The central dilemma is a trade-off between targeting and scale: Congress wants a tightly targeted, easily audited credit that directs scarce federal dollars to specific infrastructure-related apprentices and military-connected hires, but tight targeting (strict documentation, W–2 rules, occupation lists, and a hard $5 billion cap) increases administrative burden, creates gaming and edge-case risks, and may undercut the credit’s ability to grow employer demand at scale—while looser rules would simplify implementation but raise fiscal and abuse risks.

The bill delegates much of the operational heavy lifting to Treasury and Labor but leaves important implementation choices unspecified. For example, the mechanics for reconciling certificates issued with credits actually claimed (the ‘‘take-up rate’’) will determine whether Labor’s occupation adjustments and reallocation rules are timely and equitable.

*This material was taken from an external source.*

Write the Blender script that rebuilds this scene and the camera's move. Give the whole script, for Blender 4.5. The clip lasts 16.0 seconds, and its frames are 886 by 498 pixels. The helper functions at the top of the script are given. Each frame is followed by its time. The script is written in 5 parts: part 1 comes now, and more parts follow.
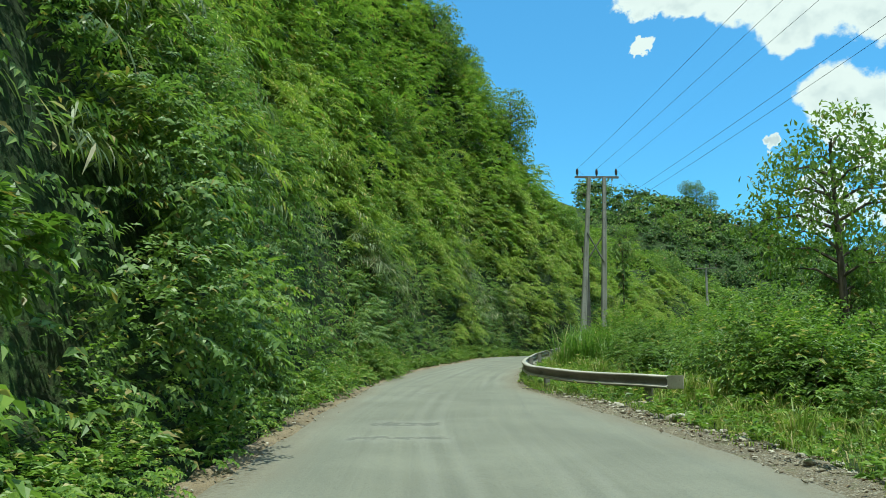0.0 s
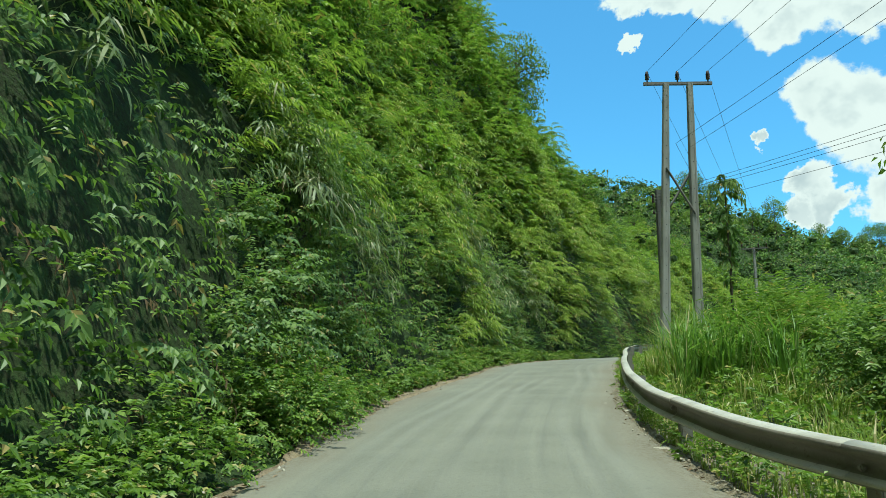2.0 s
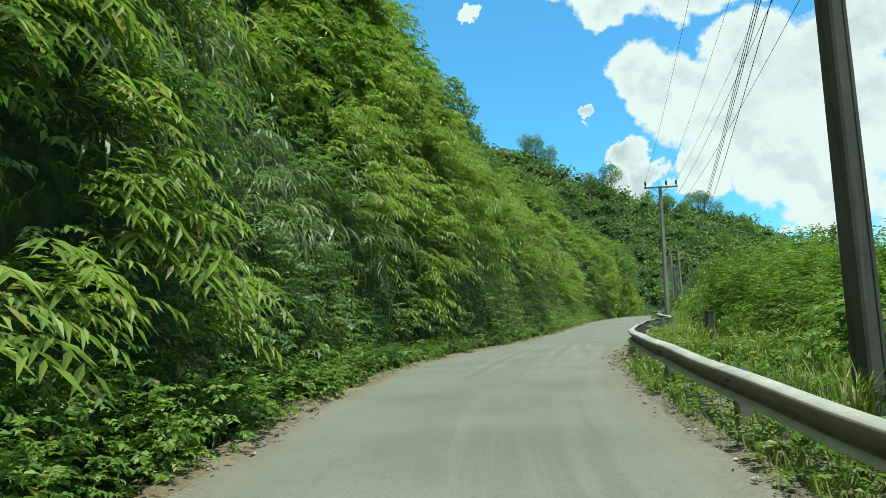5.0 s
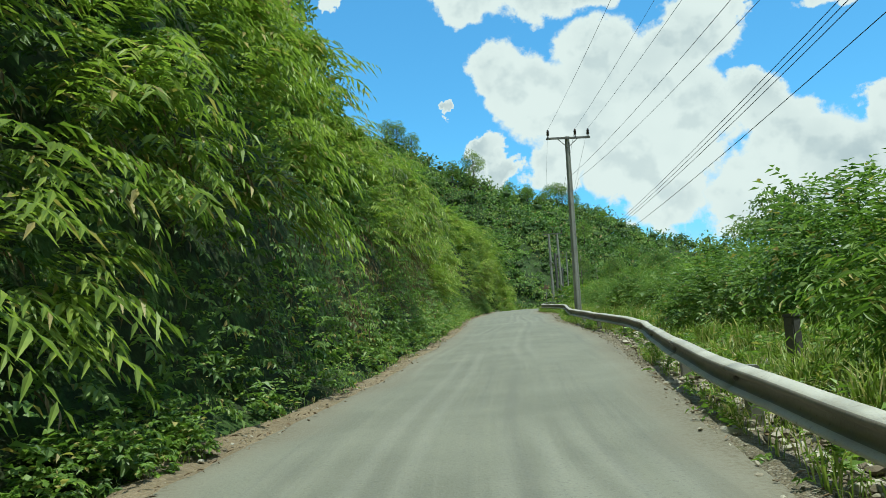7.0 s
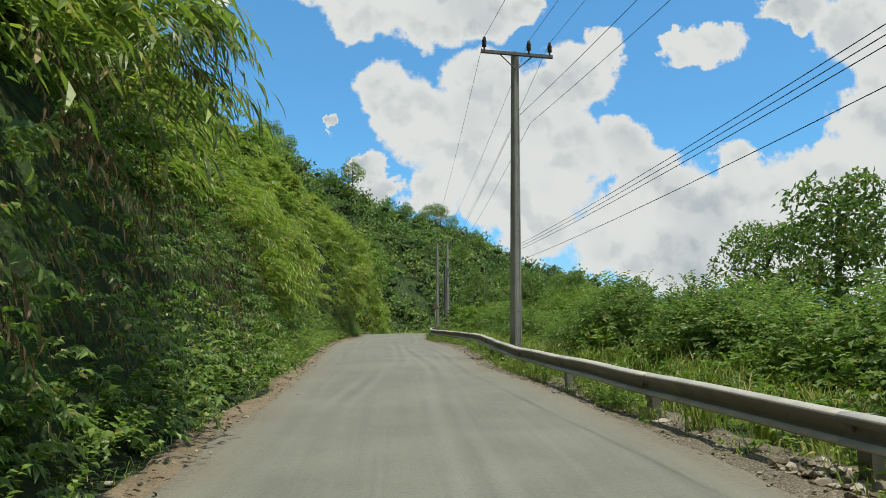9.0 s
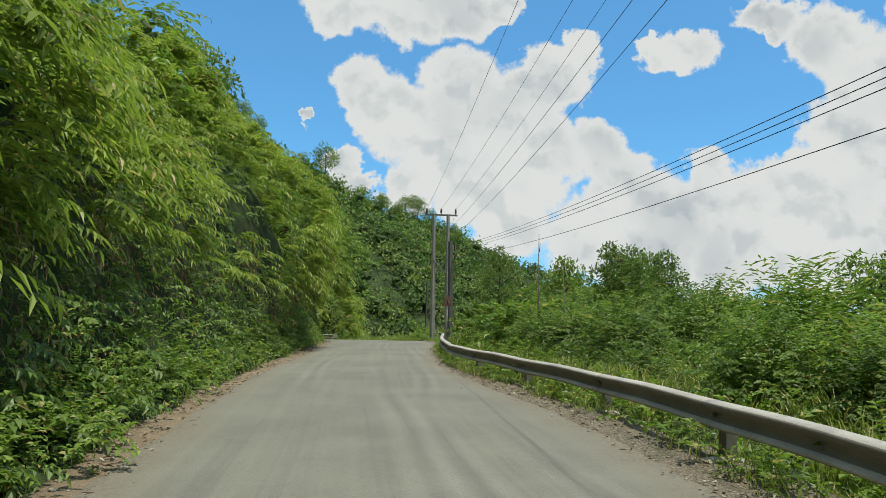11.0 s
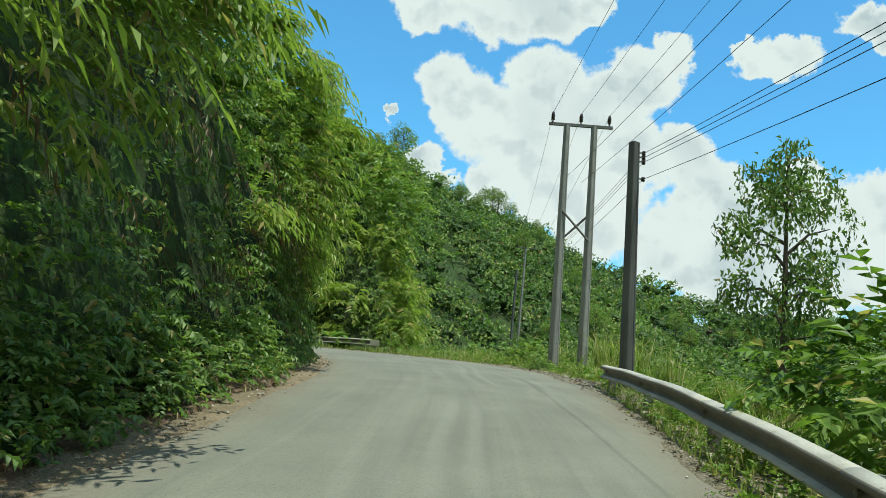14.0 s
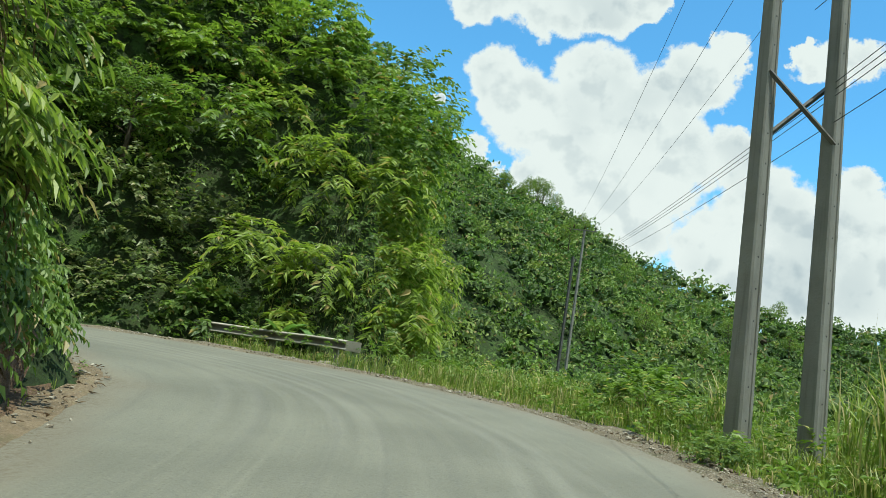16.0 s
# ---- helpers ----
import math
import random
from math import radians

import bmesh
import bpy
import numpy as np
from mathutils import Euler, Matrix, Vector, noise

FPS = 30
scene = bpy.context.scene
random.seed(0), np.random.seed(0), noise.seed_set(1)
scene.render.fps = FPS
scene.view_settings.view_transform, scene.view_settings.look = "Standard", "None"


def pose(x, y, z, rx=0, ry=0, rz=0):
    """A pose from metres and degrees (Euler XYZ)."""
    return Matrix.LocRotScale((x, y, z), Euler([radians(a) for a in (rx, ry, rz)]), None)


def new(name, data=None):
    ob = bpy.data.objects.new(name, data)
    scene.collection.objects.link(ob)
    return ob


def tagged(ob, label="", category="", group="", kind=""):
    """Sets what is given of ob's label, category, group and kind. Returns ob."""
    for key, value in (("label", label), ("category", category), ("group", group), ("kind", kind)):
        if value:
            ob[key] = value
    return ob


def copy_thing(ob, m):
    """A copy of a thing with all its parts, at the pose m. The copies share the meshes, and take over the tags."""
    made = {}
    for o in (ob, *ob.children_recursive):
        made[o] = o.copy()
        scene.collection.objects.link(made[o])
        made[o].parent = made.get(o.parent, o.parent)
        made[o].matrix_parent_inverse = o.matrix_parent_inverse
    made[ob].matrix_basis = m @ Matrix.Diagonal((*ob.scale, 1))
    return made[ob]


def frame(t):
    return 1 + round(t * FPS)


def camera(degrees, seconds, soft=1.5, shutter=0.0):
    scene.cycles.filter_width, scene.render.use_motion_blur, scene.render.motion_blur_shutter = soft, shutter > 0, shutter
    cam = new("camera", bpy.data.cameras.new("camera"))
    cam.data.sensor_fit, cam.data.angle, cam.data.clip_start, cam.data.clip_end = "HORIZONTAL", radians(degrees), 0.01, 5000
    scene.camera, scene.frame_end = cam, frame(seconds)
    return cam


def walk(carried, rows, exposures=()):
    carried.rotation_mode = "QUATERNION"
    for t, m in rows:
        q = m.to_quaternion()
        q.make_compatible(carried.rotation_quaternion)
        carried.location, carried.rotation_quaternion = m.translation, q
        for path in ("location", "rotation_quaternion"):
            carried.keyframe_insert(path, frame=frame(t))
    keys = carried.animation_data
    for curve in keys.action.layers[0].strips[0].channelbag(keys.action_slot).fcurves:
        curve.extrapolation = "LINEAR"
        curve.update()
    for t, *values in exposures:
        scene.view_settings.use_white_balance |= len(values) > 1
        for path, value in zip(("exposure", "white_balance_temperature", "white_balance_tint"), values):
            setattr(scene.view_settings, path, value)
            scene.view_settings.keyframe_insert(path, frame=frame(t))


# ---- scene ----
# ---------------------------------------------------------------- camera
cam = camera(63.17, 16.0, soft=0.5)
# seconds, x, y, z, yaw, pitch, roll
PATH = [
    (0.0, -0.001, 0.041, 1.523, -1.58, 12.14, 2.21),
    (0.5, -0.121, 4.177, 1.842, -0.80, 11.98, 0.22),
    (1.0, -0.109, 7.987, 2.231, -0.41, 11.83, 1.31),
    (1.5, 0.012, 11.786, 2.561, -0.53, 12.49, 1.57),
    (2.0, 0.226, 15.367, 2.871, -2.36, 12.04, 1.48),
    (2.5, 0.571, 19.012, 3.199, -4.14, 10.51, 1.90),
    (3.0, 1.015, 22.619, 3.580, -5.91, 10.21, 1.87),
    (3.5, 1.579, 26.254, 3.993, -8.74, 10.05, 0.75),
    (6.0, 6.490, 44.150, 6.035, -21.77, 8.54, -1.68),
    (6.5, 8.228, 48.126, 6.440, -25.61, 8.31, -2.50),
    (7.0, 10.028, 51.931, 6.706, -26.41, 8.55, -2.24),
    (7.5, 11.915, 55.666, 7.004, -28.14, 8.59, -0.50),
    (8.0, 13.967, 59.389, 7.344, -32.03, 9.92, 0.52),
    (8.5, 16.208, 63.220, 7.690, -33.97, 9.87, 1.03),
    (9.0, 18.628, 67.089, 8.055, -36.57, 9.97, 0.80),
    (11.5, 32.938, 90.226, 10.368, -38.75, 9.79, 1.97),
    (12.0, 35.324, 93.844, 10.674, -38.17, 9.64, 1.60),
    (12.5, 37.725, 97.474, 11.014, -37.99, 9.85, 1.32),
    (13.0, 40.151, 101.097, 11.321, -37.82, 10.00, 1.85),
    (13.5, 42.698, 104.802, 11.649, -35.89, 9.97, 2.67),
    (14.0, 45.258, 108.341, 12.003, -32.65, 9.31, 6.05),
    (14.5, 47.666, 111.602, 12.336, -30.66, 8.66, 5.30),
    (15.0, 50.050, 115.020, 12.625, -30.33, 8.41, 5.49),
    (15.5, 52.279, 118.387, 12.912, -30.07, 8.29, 6.46),
    (16.0, 54.240, 121.835, 13.101, -29.54, 8.21, 9.48),
]
walk(cam, [(t, pose(x, y, z, 90 + p, 0, yaw) @ pose(0, 0, 0, 0, 0, roll)) for t, x, y, z, yaw, p, roll in PATH],
     [(0.0, 0.18, 6050, -12), (3.5, 0.18, 6050, -12), (7.3, 0.0, 6050, -8), (8.2, -0.15, 6500, 5), (12.9, -0.15, 6500, 5), (13.6, -0.02, 6200, -6), (14.2, 0.05, 6200, -7), (16.0, 0.1, 6250, -4)])

# ---------------------------------------------------------------- light
SUN_DIR = Vector((0.02, -0.2, 1.0)).normalized()
sun = new("sun", bpy.data.lights.new("sun", "SUN"))
sun.data.energy, sun.data.angle, sun.data.color = 5.0, radians(0.5), (1.0, 0.95, 0.86)
sun.rotation_euler = SUN_DIR.to_track_quat("Z", "Y").to_euler()


class Nodes:
    """Short hand for node trees."""

    def __init__(self, tree):
        self.tree = tree
        tree.nodes.clear()

    def add(self, kind, sets=(), **inputs):
        n = self.tree.nodes.new(kind)
        for key, value in dict(sets).items():
            if key == "operation":
                n.operation = value
            elif key == "blend_type":
                n.blend_type = value
            elif key == "data_type":
                n.data_type = value
            elif key == "interpolation_type":
                n.interpolation_type = value
            elif key == "feature":
                n.feature = value
            elif key == "uv_map":
                n.uv_map = value
        for key, value in inputs.items():
            self.put(n.inputs[int(key[1:])] if key[0] == "i" and key[1:].isdigit() else n.inputs[key.replace("_", " ")], value)
        return n

    def put(self, socket, value):
        if isinstance(value, bpy.types.NodeSocket):
            self.tree.links.new(value, socket)
        elif isinstance(value, bpy.types.Node):
            self.tree.links.new(value.outputs[0], socket)
        elif isinstance(value, tuple) and len(value) == 3 and len(socket.default_value) == 4:
            socket.default_value = (*value, 1)
        else:
            socket.default_value = value

    def math(self, op, a, b=0.0, c=0.0):
        return self.add("ShaderNodeMath", {"operation": op}, i0=a, i1=b, i2=c).outputs[0]

    def smooth(self, value, lo, hi):
        n = self.add("ShaderNodeMapRange", {"interpolation_type": "SMOOTHSTEP"}, Value=value)
        n.inputs[1].default_value, n.inputs[2].default_value = lo, hi
        return n.outputs[0]

    def mix(self, fac, a, b, blend="MIX"):
        n = self.add("ShaderNodeMix", {"data_type": "RGBA", "blend_type": blend})
        self.put(n.inputs[0], fac), self.put(n.inputs[6], a), self.put(n.inputs[7], b)
        return n.outputs[2]

    def noise(self, vector, scale, detail=4.0, rough=0.55):
        n = self.add("ShaderNodeTexNoise", Scale=scale, Detail=detail, Roughness=rough)
        if vector is not None:
            self.put(n.inputs["Vector"], vector)
        return n.outputs[0]

    def ramp(self, fac, stops):
        n = self.add("ShaderNodeValToRGB", Fac=fac)
        e = n.color_ramp.elements
        while len(e) < len(stops):
            e.new(0.5)
        for s, (p, c) in zip(e, stops):
            s.position, s.color = p, (*c, 1)
        return n.outputs[0]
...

Estimating take-up precisely is hard: underestimates waste capacity and delay workforce growth; overestimates risk exceeding the $5 billion cap and abrupt termination of the credit. The statute’s reallocation rules use historical issuance and a take-up adjustment to issue additional certificates, but the precise models and assumptions will be set by agencies and carry distributional consequences for employers and occupations.

Verification is another practical bottleneck. Reliance on RAPIDS and a quarterly certificate cadence compresses sponsor reporting timelines and increases the risk that data-quality problems (incorrect enrollment dates, misclassified occupations, late W–2 filings) will deny eligible employers the credit or create audit exposure.

The W–2/1099 rule and the prohibition on apprentices paying employers are sensible anti-abuse measures, but they also create edge cases—apprentices who receive modest cost-sharing or employers that receive public workforce grant reimbursement—that require careful regulatory definitions to avoid unintended disqualification. Finally, the volume cap forces rationing decisions; Labor’s authority to prioritize military-connected hires or narrow eligible occupations will influence which sectors and workers actually receive support, potentially skewing training investments away from unprioritized but high-demand local needs.